With 25- to 34-year old women 48% more likely to have completed school, one would think that the amount of women to hold higher-level positions would be more balanced. Additionally, women were more likely than men to stay with a particular company once they reach senior and executive levels, yet LeanIn.org and McKinsey & Co. found that women are only making 17% of the executive suite population.


Where the Shift Begins

What’s the deal? More and more companies admit that making strides in gender diversity is a high priority and women are getting the education and have the ambition to become C-suite leaders, yet the numbers don’t lie. Men hold more positions in those ranks than women in overwhelming amounts. It isn’t about gaining entry to a company or access to the position. The shift begins after a job offer is made.

About 4 in 10 Americans believe there is a double standard for women in political or business positions. Even more, many people say America is “just not ready to put more women in top leadership positions.”

About 4 in 10 Americans believe there is a double standard for women in business positions. Click To Tweet


Waning Confidence

Women, it seems, hear those numbers and beliefs and begin to doubt the abilities they possess. Similar to a fresh-out-of-school graduate, if a certain attribute of a position does not appear on their resume, women hesitate to seek high-level jobs.


“If they feel they don’t have that one attribute, it won’t give them the confidence to raise their hand and go after the leadership role.” – Judy Rice, Executive VP and Chief Diversity Officer of Prudential Financial, Inc.


Closing the Gap

One way companies who are keen to these findings are attempting to encourage women to continue working toward these positions is by focusing on guiding them to roles that directly affect a company’s bottom line. Many companies are also working closer to ensuring women make up their opening positions and conference and training attendance as well as continuously examining salaries.

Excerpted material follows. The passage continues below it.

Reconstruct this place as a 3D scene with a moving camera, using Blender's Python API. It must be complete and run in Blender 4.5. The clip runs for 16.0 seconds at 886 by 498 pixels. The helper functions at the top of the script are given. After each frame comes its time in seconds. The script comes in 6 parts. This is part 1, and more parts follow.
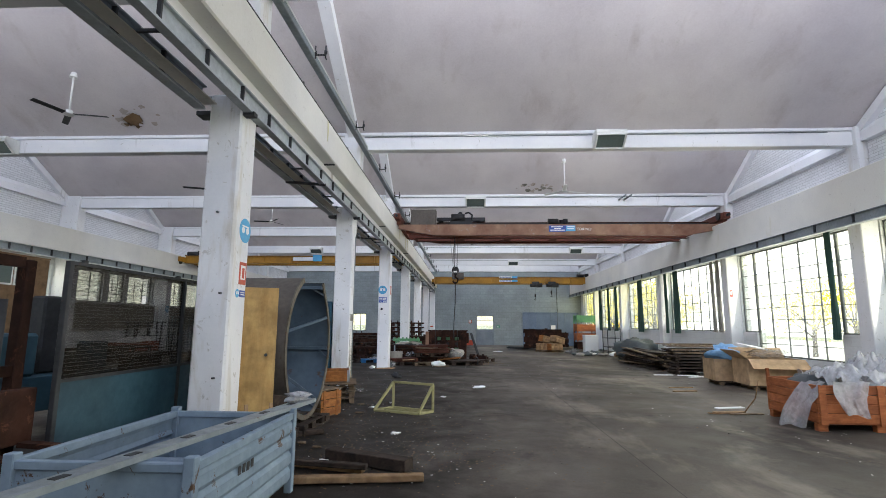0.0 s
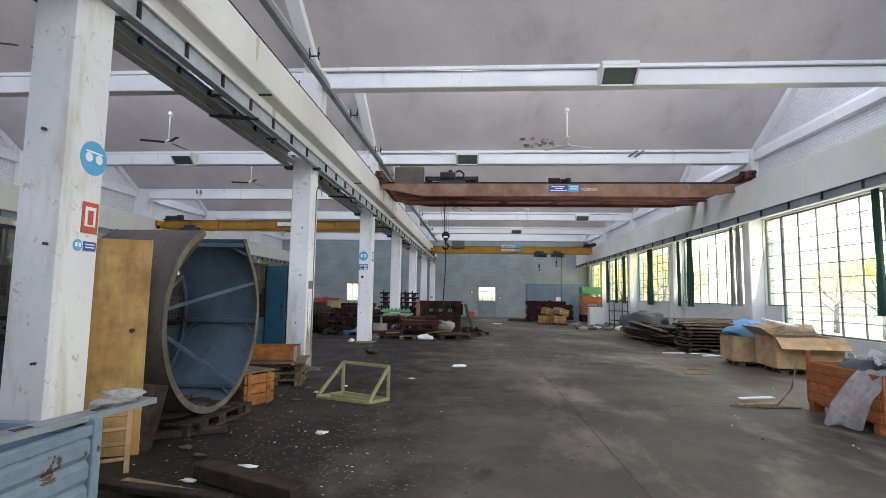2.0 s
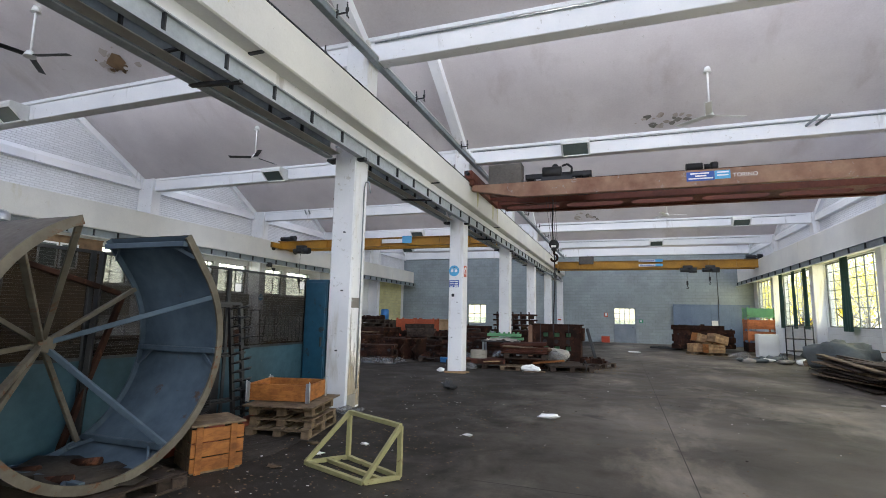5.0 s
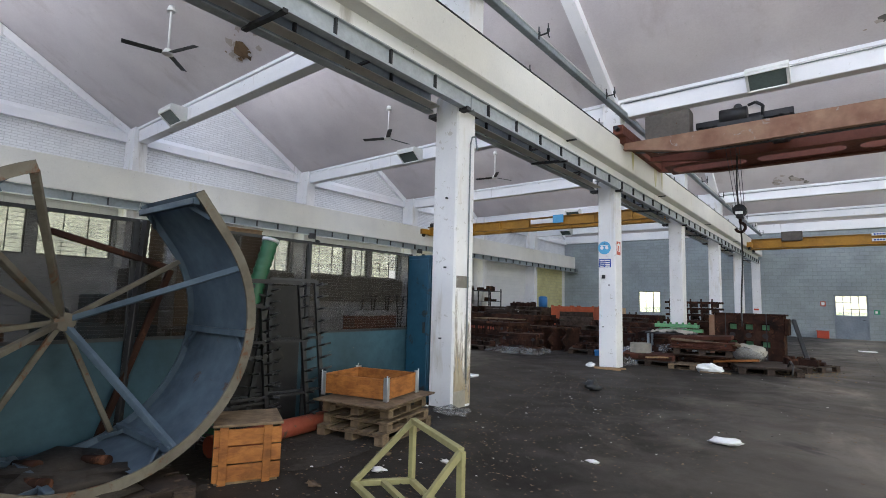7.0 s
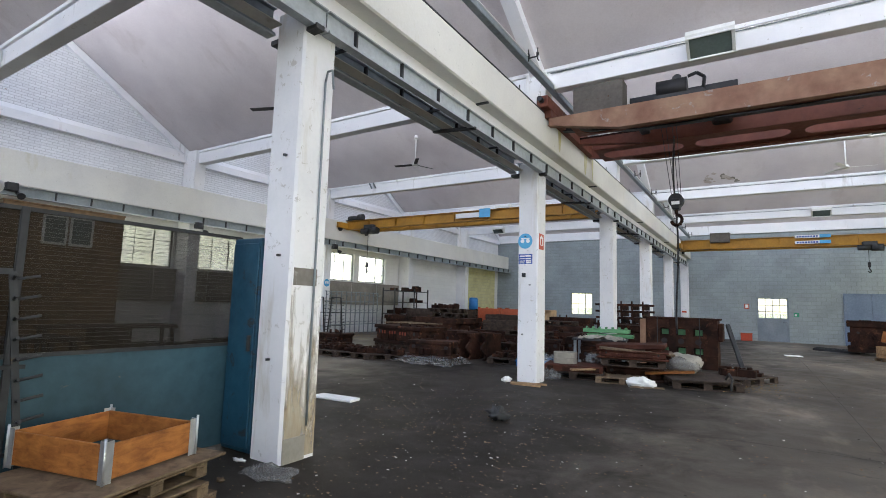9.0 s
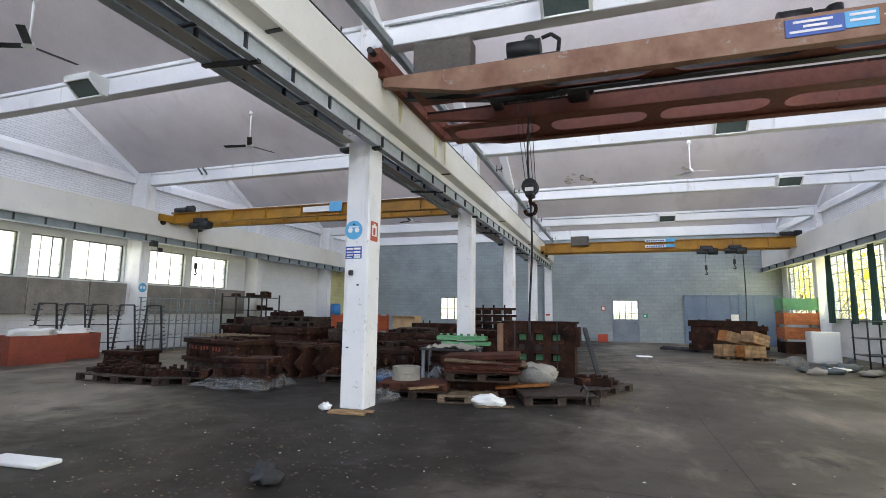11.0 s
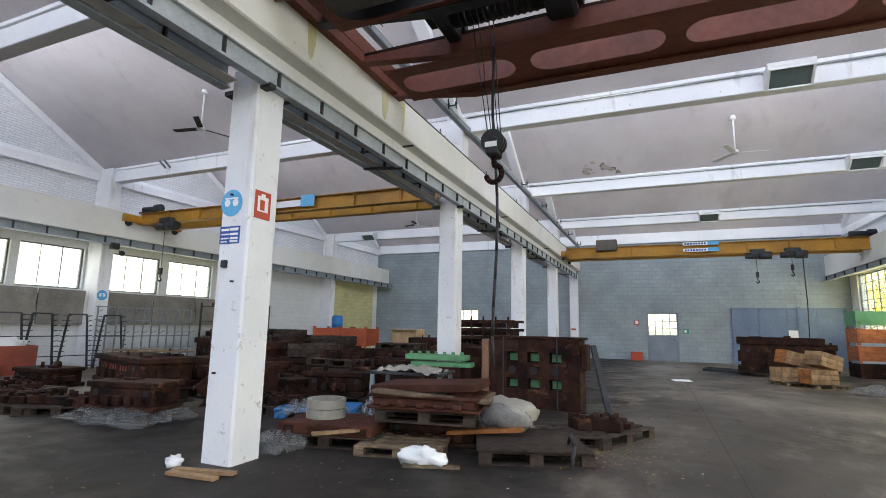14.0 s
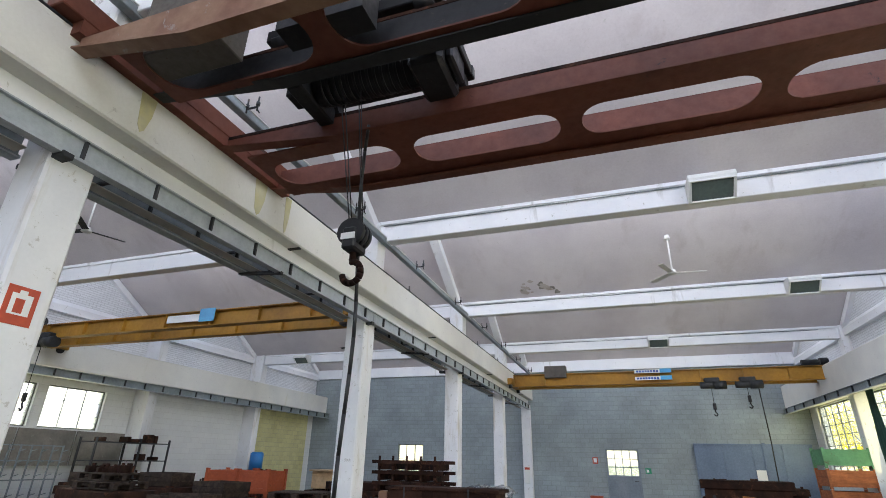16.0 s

The LeanIn.org and McKinsey & Co. survey found that women are more likely to view senior sponsorships as ‘extremely important’ hen it comes to promotions. This finding could be key to finally narrowing that gap.


“We are in unexplored territory. When you go through business school, there are no classes on women’s leadership.” – Marc Benioff, CEO of Salesforce.com


When it comes to inequality in the workforce, the truth is it will always be a work in progress. Though many companies are aware and working to close the gaps, women are still feeling the effects of traditional work roles. With continuous education on the issue as well as constant consideration of efforts, the slow process of getting women to those higher level jobs is a far smaller leap.